Pour lutter contre cette mouche, il existe la production sous serre. Pour ceux qui cultivent en dehors, seuls moyens de se protéger, le piégeage. Toutefois, cela a un coût. En effet, les phéromones utilisées coûtent très cher et doivent se changer fréquemment. "Mais l'agriculteur n'a pas le choix car c'est le seul moyen de lutte vertueux. On place les phéromones autour des parcelles de fraises avec comme objectif de les piéger dans les bouteilles", précise Frédéric Vienne.
"La Drosophila Suzukii est apparue il y a environ cinq ans, et elle pose de nombreux problèmes en piquant les fraises, en particulier en période de début de chaleur et en fin de cycle, généralement de novembre à décembre. Malheureusement, en raison du réchauffement climatique et de l'augmentation moyenne des températures, les premières piqûres surviennent désormais plus tôt dans la saison, dès le mois d'octobre", précise Éric Lucas, technicien à la Chambre pour l'unité production frutière.
À cela s'ajoutent les oiseaux – notamment le merle de Maurice - eux aussi attirés par le bon goût sucré de la fraise péi.
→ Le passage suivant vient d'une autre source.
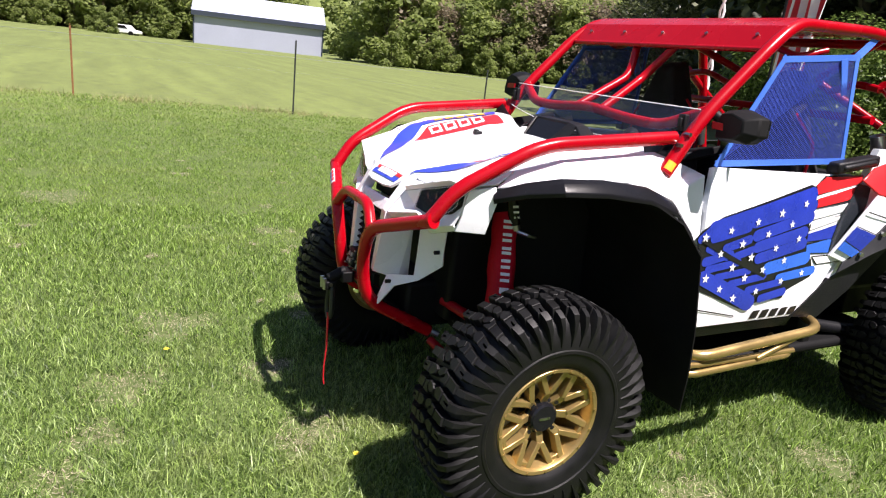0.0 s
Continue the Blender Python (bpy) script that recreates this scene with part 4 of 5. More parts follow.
def shoulder_mesh(side, drop, wide):
    """A shoulder block that turns over the edge and runs down the side wall as a tapering rib."""
    bm = bmesh.new()
    OUT = [(0.1005, 0.4095), (0.115, 0.4025), (0.128, 0.392), (0.1370, 0.362), (0.1365, 0.332), (0.1340, 0.304), (0.1315, 0.283)]
    INN = [(0.1005, 0.371), (0.112, 0.363), (0.118, 0.353), (0.122, 0.342), (0.125, 0.325), (0.126, 0.304), (0.127, 0.283)]
    SPAN = [(0.14, 0.74), (0.13, 0.74), (0.14, 0.72), (0.17, 0.64), (0.22, 0.56), (0.27, 0.50), (0.31, 0.46)]
    rows = []
    for i, ((q, r), (qi, ri), (b0, b1)) in enumerate(zip(OUT, INN, SPAN)):
        r -= drop if i < 4 else 0
        b0, b1 = 0.70 + (b0 - 0.44) * wide - 0.02 * i, 0.70 + (b1 - 0.44) * wide - 0.02 * i
        rows.append([bm.verts.new((side * qq, rr * math.cos(b * STEP), rr * math.sin(b * STEP))) for qq, rr, b in ((qi, ri, b0 - 0.03), (q, r, b0 + 0.05), (q, r, b1 - 0.05), (qi, ri, b1 + 0.03))])
    for a, b in zip(rows, rows[1:]):
        for i in range(3):
            bm.faces.new((a[i], a[i + 1], b[i + 1], b[i]))
    bm.faces.new(rows[0])
    bm.faces.new(rows[-1][::-1])
    bmesh.ops.recalc_face_normals(bm, faces=bm.faces[:])
    return bm


LUG_ROWS = ([[(-0.011, 0.42), (0.005, 0.10), (0.022, 0.00), (0.026, 0.38), (0.008, 0.82), (-0.008, 0.76)],
             [(0.028, 0.02), (0.048, 0.12), (0.049, 0.82), (0.018, 0.94), (0.013, 0.86), (0.031, 0.44)],
             [(0.053, 0.12), (0.096, 0.15), (0.099, 0.80), (0.053, 0.84)]],
            [[(0.016, 0.34), (0.032, 0.06), (0.056, 0.10), (0.058, 0.86), (0.036, 0.94), (0.019, 0.70)],
             [(0.061, 0.10), (0.099, 0.18), (0.1005, 0.38), (0.076, 0.40), (0.076, 0.54), (0.1005, 0.60), (0.0995, 0.84), (0.061, 0.88)]])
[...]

Des ennemis qui obligent les fraisiculteurs à s'adapter et à récolter plus intensément.
Autre difficultés, "la filière de la fraise est confrontée à des difficultés similaires à celles des autres filières maraîchères, notamment des problèmes liés aux coûts des intrants tels que la forte hausse des prix des plants importés et des engrais organiques", indique Éric Lucas, technicien à la Chambre d'agriculture.
- Une filière en mal de main-d'oeuvre -
Une filière fraise qui subit également le manque d'attractivité. Si les jeunes agriculteurs s'intéressent à la culture de fraise, les saisonniers se font eux plus rares.
Une filière qui demande énormément de main d'œuvres mais pour laquelle, il y a peu de saisonniers. "La main-d'œuvre est plutôt rare vu la difficulté du terrain et la hauteur", note Alan Hoarau.
"On n'y échappe pas, que ce soit pour la fraise, la canne ou tout autre filière", note Frédéric Vienne. "On souffre de ce manque d'attractivité et pour cela il faut faire évoluer les conditions de travail."
C'est d'ailleurs pour cela que plusieurs fraisiculteurs ont installé leurs fraises hors-sols pour éviter d'être cambré et "de se retrouver réformé en fin de journée".
Malgré ces défis, la fraise demeure un fruit très apprécié des Réunionnais, qui ont un penchant particulier pour les fruits rouges tels que les goyaviers, les letchis et les fraises.